Virtually every jurisdiction today is busy developing private international law rules to deal with trusts and similar ring-fenced structures. With the increasing impact of globalisation, business interests throughout the world are intent on maximising the potential of such structures for raising funds, lowering risks, and cutting costs. As a result, numerous complex issues involving the traditional categories of settlor, beneficiary, and fiduciary are being radically transformed.

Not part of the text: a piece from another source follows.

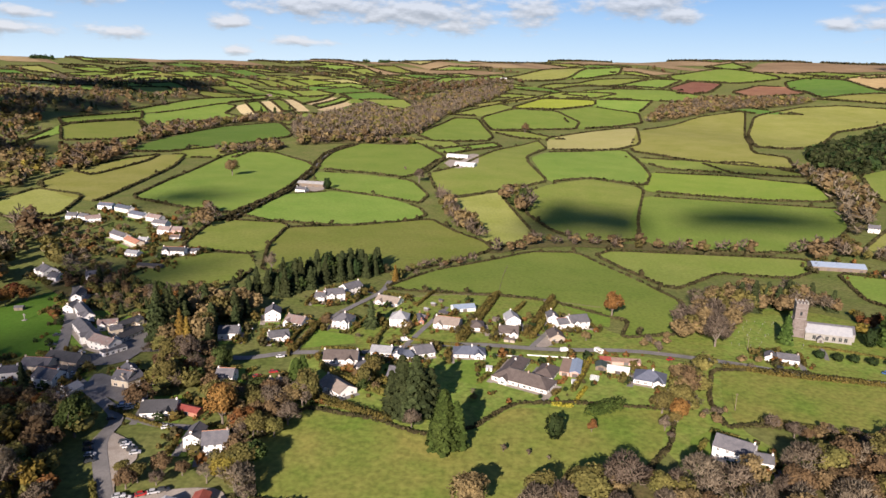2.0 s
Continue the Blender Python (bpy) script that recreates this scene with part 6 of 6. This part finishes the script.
wood("clump", [(-767, 4047), (-735, 4053), (-755, 4161), (-787, 4156)], 20, (10, 12), "flat-topped clump of conifers on the skyline")
far_country()

# ---- garden plots: lawn, drive and clipped boundary hedges ----
def garden(cx, cy, turn, length, depth, seed):
    r = random.Random(seed)
    c, s = math.cos(turn), math.sin(turn)

    def at(x, y):
        return cx + c * x - s * y, cy + s * x + c * y

    w, f, b = length / 2 + r.uniform(2, 5), -depth / 2 - r.uniform(5, 9), depth / 2 + r.uniform(6, 12)
    plot = [at(-w, f), at(w, f), at(w, b), at(-w, b)]
    bad = sum(not free(x, y, -1.5) for x, y in plot)
    if bad < 3:
        sheet("lawn", plot, SWARDS["lawn"][1], 0.1 + 0.012 * (seed % 8), "mown garden lawn beside a house", "lawn")
    d = r.choice((-1, 1)) * (length / 2 + 1.2)
    sheet("drive", [at(d - 1.5, f), at(d + 1.5, f), at(d + 1.5, depth / 2), at(d - 1.5, depth / 2)], r.choice((ASPHALT, GRAVEL)), 0.24, "short paved drive beside a house", "drive")
    sheet("terrace", [at(-length / 2, -depth / 2 - 2.6), at(length / 2, -depth / 2 - 2.6), at(length / 2, -depth / 2), at(-length / 2, -depth / 2)], GRAVEL, 0.22, "paved terrace along a house front", "terrace")
    cards = []
    for k, line in enumerate(([at(w, f), at(w, b)], [at(w, b), at(-w, b)], [at(-w, b), at(-w, f)])):
        line = [p for p in dense(line, 2.5) if free(p[0], p[1], 0.3)]
        if len(line) > 3 and r.random() < 0.75:
            hedge(line, r.uniform(1.8, 2.9), r.uniform(1.8, 2.9), "hedge_green", soft=False, into=cards)
    if cards:
        tagged(new("hedge", quads_mesh("hedge", np.concatenate(cards), LEAVES["hedge_green"])), "clipped green hedge round a garden plot", "hedge")


for k, (cx, cy, turn, length, depth, walls, roof) in enumerate(HOMES):
    if math.hypot(cx, cy) < 760 and walls not in ("timber", "grey_metal") and not roof.endswith("metal") and length > 6:
        garden(cx, cy, turn, length, depth, k)

tagged(new("far_hedges", quads_mesh("far_hedges", np.concatenate(FAR_HEDGES), LEAVES["hedge"])), "dark hedgerows dividing the far hill fields", "hedges", kind="stuff")

# ---- garden shrubs round the houses ----
def shrubs():
    """Shrubs and flower beds of the village gardens, too many to tell apart."""
    rr = np.random.default_rng(21)
    parts = collections.defaultdict(list)
    for cx, cy, rad in CLEAR[:GARDENS]:
        if math.hypot(cx, cy) > 800:
            continue
        for _ in range(20 if math.hypot(cx, cy) < 430 else 34):
            a, d = rr.uniform(0, 6.28), rad + rr.uniform(1.0, 9.0)
            x, y = cx + math.cos(a) * d, cy + math.sin(a) * d
            if not free(x, y, 0.4):
                continue
            kind = ("hedge_green", "hedge_green", "olive", "yew", "orange", "hedge")[rr.integers(0, 6)]
            s = rr.uniform(0.1, 0.3) if rr.uniform() < 0.85 else rr.uniform(0.35, 0.6)
            parts[kind].append(set_at(low_crown("yew", int(rr.integers(0, 4)), 2), np.diag([s * 1.3, s * 1.3, s]), (x, y, height(x, y))))
    top = tagged(new("garden_shrubs"), "mixed garden shrubs and bushes round the houses", "shrubs", kind="stuff")
    for kind, qs in parts.items():
        child("foliage", quads_mesh("foliage", np.concatenate(qs), LEAVES[kind]), top)


shrubs()

# ---- unseen clouds added to cast shade on the valley ----
def shade_cloud(x, y, span_x, span_y, seed, far=4800.0):
    """A flat-based heap of cloud, added out of view between the sun and the spot (x, y) to shade it."""
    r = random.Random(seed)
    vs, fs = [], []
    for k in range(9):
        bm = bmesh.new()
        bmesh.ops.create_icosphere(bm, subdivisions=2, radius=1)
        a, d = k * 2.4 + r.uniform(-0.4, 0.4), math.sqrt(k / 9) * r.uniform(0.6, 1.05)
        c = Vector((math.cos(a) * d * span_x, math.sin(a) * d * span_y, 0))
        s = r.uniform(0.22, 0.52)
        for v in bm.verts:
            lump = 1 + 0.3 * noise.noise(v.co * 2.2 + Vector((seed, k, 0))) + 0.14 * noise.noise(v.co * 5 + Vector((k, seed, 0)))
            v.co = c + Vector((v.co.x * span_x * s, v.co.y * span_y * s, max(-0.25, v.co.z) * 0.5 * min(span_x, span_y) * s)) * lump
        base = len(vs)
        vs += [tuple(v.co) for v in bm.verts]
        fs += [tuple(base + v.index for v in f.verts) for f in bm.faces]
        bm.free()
    ob = new("cloud", mesh_of("cloud", vs, fs, SHADE_CLOUD, smooth=True))
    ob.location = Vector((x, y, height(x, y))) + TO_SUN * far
    tagged(ob, "unseen flat-based cloud added up-sun to shade a spot of the valley", "cloud", "passing clouds")


SHADE_CLOUD = mat("shade_cloud_white", (0.8, 0.8, 0.82), (0.85, 0.85, 0.86), 0.01, 1.0, spec=0.0)
# spot to darken and spans of each added cloud, all out of view
shade_cloud(100.5, 755.1, 70, 75, 3)
shade_cloud(440.1, 1163, 150, 22, 4)
shade_cloud(303.2, 766.5, 120, 45, 5)
shade_cloud(-350.9, 761.9, 40, 45, 6)
shade_cloud(-186.9, 268.6, 40, 50, 7)
shade_cloud(-450.8, 181.2, 90, 40, 8)
shade_cloud(-375.4, 142.7, 110, 70, 9)
shade_cloud(-263.9, 449.2, 60, 40, 10)
shade_cloud(-294.2, 223.8, 50, 40, 11)
shade_cloud(-255, 189, 50, 55, 12)
shade_cloud(-261.8, 231.7, 40, 35, 13)
shade_cloud(-672.7, 242.6, 90, 60, 14)
shade_cloud(-1189.7, 425.9, 150, 70, 15)
shade_cloud(-977.8, 2285.8, 250, 60, 18)
shade_cloud(-993.1, 372.8, 130, 80, 19)
shade_cloud(-1538.9, 599, 240, 150, 20)
shade_cloud(-1033.8, 1337.5, 150, 140, 21)
shade_cloud(-894.4, 807.2, 90, 70, 22)
shade_cloud(-814.2, 285.7, 90, 50, 23)
shade_cloud(-210.2, 154.4, 45, 42, 25)
shade_cloud(-240, 314, 40, 30, 26)
shade_cloud(-377.4, 129.5, 85, 60, 27)
shade_cloud(-366.8, 162.9, 70, 60, 28)
shade_cloud(-421.2, 168.4, 80, 45, 30)
shade_cloud(-284.2, 213, 40, 32, 34)
shade_cloud(-224.7, 163.1, 32, 34, 36)
shade_cloud(-367.4, 216.4, 55, 32, 39)
shade_cloud(-455.2, 332.2, 42, 28, 40)
shade_cloud(-1290, 2260, 330, 260, 41)
shade_cloud(-1000, 1560, 120, 110, 43)
shade_cloud(1880, 3300, 200, 120, 44)
shade_cloud(-430, 250, 80, 32, 45)
shade_cloud(-709.4, 627.4, 80, 60, 54)
shade_cloud(-757.2, 1044.7, 90, 60, 55)
shade_cloud(-257.6, 205.2, 40, 30, 71)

Extending the Boundaries of Trusts and Similar Ring-Fenced Funds offers valuable analyses, by sixteen well-known authorities in the field, of a broad range of trust-related issues. The many important insights in this book reveal the workings of such issues as the following: the disappearing divergence between common law and civil law jurisdictions in the matter of trusts; using the segregated fund concept to manage the risk of insolvency; the demise of the "amateur trustee" in the charitable trust sector; why loss to the fund supersedes particular losses of beneficiaries; the legal dimensions of hiding ownership by "giving" property to trustees; the intervention of public policy in questions of perpetuity; the selective imposition of OECD and FTF transparency initiatives on offshore jurisdictions; and "policing" of trustee behaviour by beneficiaries. Lawyers, bankers, and others dealing with investment and business finance will find much information as well as food for thought in this fascinating book, as will those involved in the traditional trust industry, whether as trustees or lawyers or fund managers.
Most of the essays in this outstanding thematic collection were originally prepared for presentation at a conference held in 2001 at King's College London.